Information shown —
┄┄┄┄┄┄┄┄┄┄┄┄┄┄┄┄┄┄┄┄

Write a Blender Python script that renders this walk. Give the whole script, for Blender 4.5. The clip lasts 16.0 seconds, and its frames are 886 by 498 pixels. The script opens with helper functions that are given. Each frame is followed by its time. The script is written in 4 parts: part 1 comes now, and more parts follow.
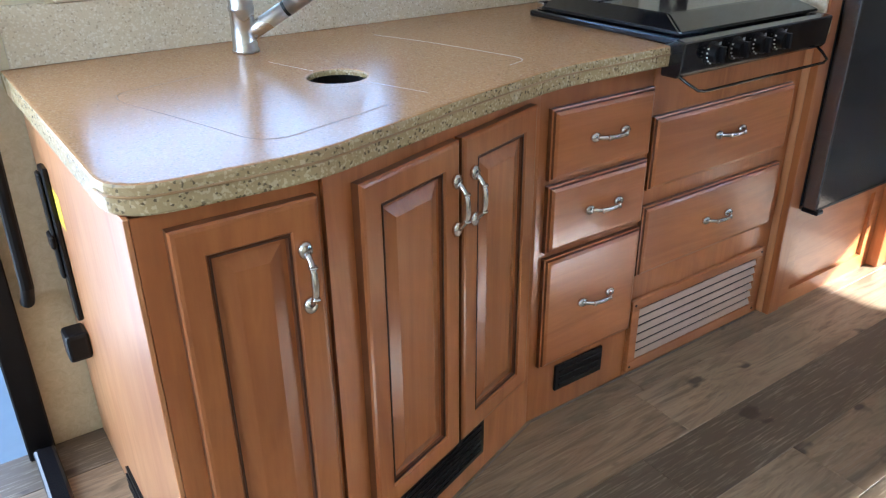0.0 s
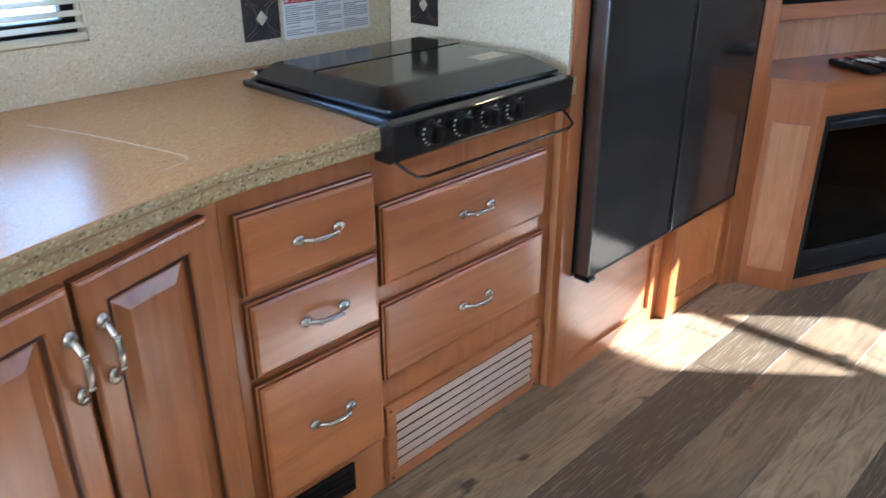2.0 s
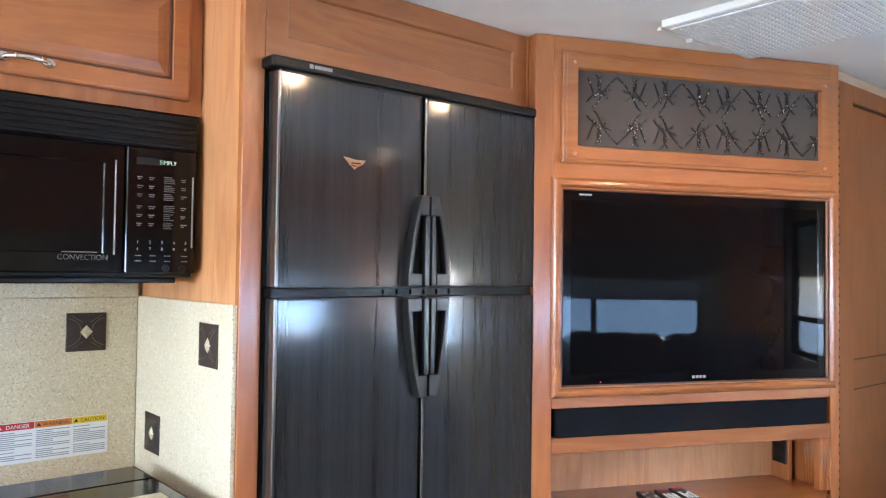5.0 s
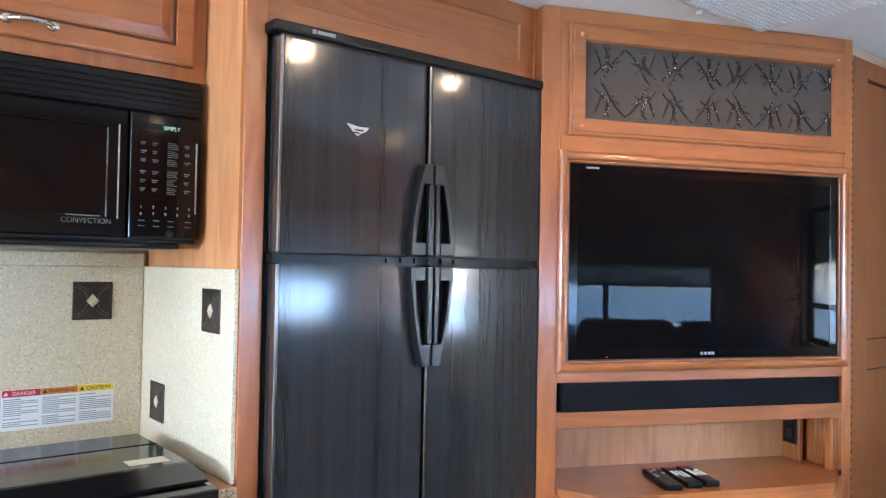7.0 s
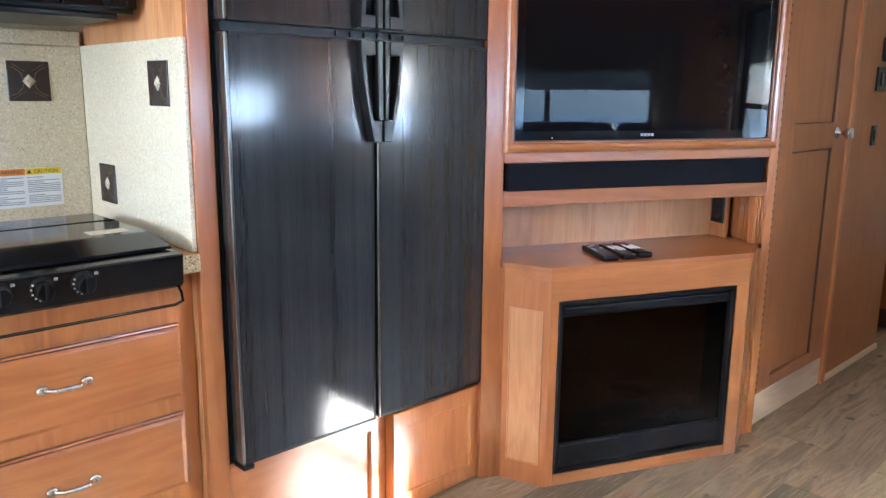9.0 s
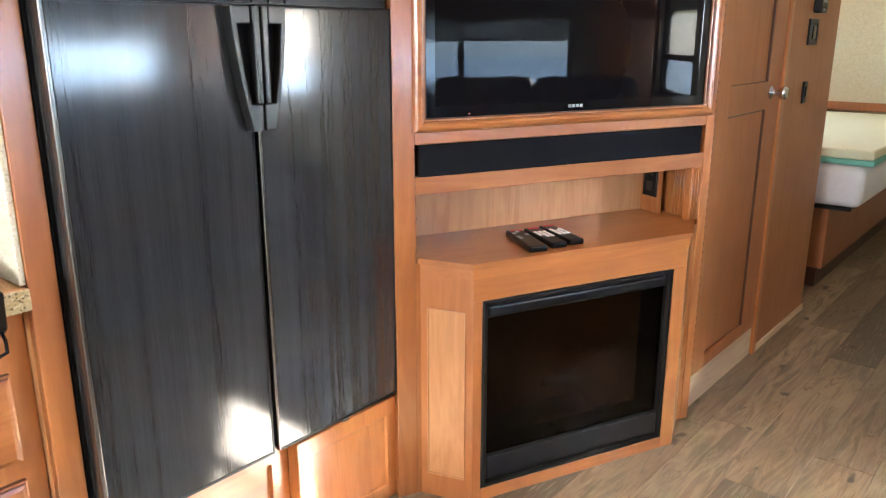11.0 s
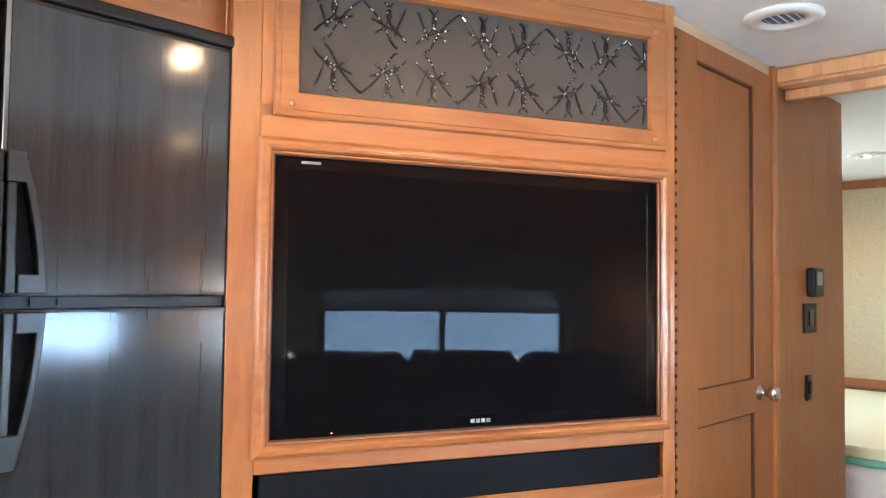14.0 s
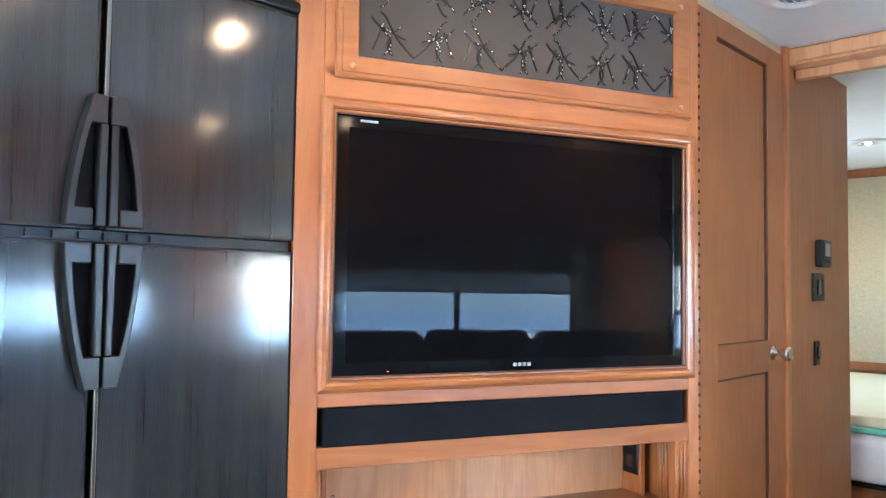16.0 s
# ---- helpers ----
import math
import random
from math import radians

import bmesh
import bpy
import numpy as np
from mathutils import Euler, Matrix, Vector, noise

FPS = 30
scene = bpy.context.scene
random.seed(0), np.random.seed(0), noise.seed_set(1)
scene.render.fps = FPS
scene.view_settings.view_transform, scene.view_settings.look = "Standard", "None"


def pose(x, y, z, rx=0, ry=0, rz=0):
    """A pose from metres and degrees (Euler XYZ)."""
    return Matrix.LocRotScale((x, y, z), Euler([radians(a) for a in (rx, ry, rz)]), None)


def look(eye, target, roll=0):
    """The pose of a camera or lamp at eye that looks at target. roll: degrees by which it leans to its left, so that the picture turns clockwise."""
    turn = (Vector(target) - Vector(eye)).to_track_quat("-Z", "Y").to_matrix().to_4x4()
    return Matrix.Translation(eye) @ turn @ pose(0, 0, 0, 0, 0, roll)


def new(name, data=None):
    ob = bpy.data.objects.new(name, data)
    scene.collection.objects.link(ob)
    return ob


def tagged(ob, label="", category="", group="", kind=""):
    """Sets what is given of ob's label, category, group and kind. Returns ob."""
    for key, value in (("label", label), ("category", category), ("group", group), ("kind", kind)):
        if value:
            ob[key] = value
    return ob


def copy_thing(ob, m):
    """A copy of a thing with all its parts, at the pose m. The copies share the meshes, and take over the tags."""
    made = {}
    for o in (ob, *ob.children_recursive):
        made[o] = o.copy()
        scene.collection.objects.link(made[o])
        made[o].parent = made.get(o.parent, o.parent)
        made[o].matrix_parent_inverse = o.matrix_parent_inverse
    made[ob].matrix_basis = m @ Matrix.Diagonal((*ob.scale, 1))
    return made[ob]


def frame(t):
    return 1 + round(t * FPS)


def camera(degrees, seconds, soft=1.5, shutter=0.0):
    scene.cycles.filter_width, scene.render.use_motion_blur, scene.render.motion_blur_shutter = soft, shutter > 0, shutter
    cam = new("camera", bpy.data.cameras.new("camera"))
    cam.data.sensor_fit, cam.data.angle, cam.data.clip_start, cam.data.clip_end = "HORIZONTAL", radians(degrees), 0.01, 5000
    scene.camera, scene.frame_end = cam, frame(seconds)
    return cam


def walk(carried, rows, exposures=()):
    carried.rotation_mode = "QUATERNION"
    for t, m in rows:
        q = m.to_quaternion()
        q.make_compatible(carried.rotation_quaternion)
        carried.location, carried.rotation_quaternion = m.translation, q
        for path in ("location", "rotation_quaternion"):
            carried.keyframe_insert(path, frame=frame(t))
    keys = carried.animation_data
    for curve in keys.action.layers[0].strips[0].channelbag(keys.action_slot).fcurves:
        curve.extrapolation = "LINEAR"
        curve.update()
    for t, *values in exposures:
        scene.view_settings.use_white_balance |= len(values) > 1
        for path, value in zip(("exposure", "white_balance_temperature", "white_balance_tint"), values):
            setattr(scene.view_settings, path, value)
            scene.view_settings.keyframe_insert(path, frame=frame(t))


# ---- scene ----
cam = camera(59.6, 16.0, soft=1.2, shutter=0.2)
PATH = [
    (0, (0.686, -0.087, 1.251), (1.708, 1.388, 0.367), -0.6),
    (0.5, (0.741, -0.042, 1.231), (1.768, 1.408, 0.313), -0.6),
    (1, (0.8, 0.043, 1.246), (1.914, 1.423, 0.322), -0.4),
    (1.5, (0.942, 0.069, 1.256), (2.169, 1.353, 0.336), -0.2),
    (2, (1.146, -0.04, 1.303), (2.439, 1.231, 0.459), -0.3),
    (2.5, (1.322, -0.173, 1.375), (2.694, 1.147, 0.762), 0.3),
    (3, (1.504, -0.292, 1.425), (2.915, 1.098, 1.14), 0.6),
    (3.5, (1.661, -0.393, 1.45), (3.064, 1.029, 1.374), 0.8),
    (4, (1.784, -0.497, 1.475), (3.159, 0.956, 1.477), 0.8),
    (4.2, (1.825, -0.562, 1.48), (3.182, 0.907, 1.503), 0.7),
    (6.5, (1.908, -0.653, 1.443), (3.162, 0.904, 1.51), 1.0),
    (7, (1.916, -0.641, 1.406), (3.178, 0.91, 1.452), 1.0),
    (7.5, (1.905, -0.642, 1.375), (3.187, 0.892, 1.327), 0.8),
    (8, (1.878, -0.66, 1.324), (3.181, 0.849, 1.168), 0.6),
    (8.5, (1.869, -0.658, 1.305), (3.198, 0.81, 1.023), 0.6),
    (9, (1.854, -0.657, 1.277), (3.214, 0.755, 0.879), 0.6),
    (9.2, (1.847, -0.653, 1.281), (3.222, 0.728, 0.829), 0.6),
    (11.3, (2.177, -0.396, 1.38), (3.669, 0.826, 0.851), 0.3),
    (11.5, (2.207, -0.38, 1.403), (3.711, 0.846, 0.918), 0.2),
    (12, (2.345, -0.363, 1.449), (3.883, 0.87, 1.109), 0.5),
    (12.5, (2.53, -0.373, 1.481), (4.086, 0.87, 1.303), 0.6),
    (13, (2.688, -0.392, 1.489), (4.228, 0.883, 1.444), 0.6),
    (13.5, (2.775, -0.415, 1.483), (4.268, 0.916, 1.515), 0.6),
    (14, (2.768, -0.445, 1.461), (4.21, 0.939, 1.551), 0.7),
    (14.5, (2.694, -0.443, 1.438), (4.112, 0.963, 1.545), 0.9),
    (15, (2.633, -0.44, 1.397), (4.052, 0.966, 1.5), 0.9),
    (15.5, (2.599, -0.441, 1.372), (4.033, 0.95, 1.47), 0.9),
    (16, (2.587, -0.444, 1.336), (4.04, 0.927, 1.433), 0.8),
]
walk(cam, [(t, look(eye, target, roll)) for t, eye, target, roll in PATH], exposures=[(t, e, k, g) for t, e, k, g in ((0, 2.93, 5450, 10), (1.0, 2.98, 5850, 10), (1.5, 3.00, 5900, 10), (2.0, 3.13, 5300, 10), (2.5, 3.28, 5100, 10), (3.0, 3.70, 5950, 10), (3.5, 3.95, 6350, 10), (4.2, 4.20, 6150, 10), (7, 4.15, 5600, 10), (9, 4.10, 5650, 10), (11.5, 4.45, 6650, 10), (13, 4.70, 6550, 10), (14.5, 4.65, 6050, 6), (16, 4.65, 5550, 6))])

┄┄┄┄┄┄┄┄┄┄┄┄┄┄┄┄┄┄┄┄

Exercise brief — Output nothing except the lines from the line with "scene.camera, scene.frame_end = cam, frame(seconds)" through the line with "scene.view_settings.keyframe_insert(path, frame=frame(t))", copied exactly, end lines included.

Expected output —
    scene.camera, scene.frame_end = cam, frame(seconds)
    return cam


def walk(carried, rows, exposures=()):
    carried.rotation_mode = "QUATERNION"
    for t, m in rows:
        q = m.to_quaternion()
        q.make_compatible(carried.rotation_quaternion)
        carried.location, carried.rotation_quaternion = m.translation, q
        for path in ("location", "rotation_quaternion"):
            carried.keyframe_insert(path, frame=frame(t))
    keys = carried.animation_data
    for curve in keys.action.layers[0].strips[0].channelbag(keys.action_slot).fcurves:
        curve.extrapolation = "LINEAR"
        curve.update()
    for t, *values in exposures:
        scene.view_settings.use_white_balance |= len(values) > 1
        for path, value in zip(("exposure", "white_balance_temperature", "white_balance_tint"), values):
            setattr(scene.view_settings, path, value)
            scene.view_settings.keyframe_insert(path, frame=frame(t))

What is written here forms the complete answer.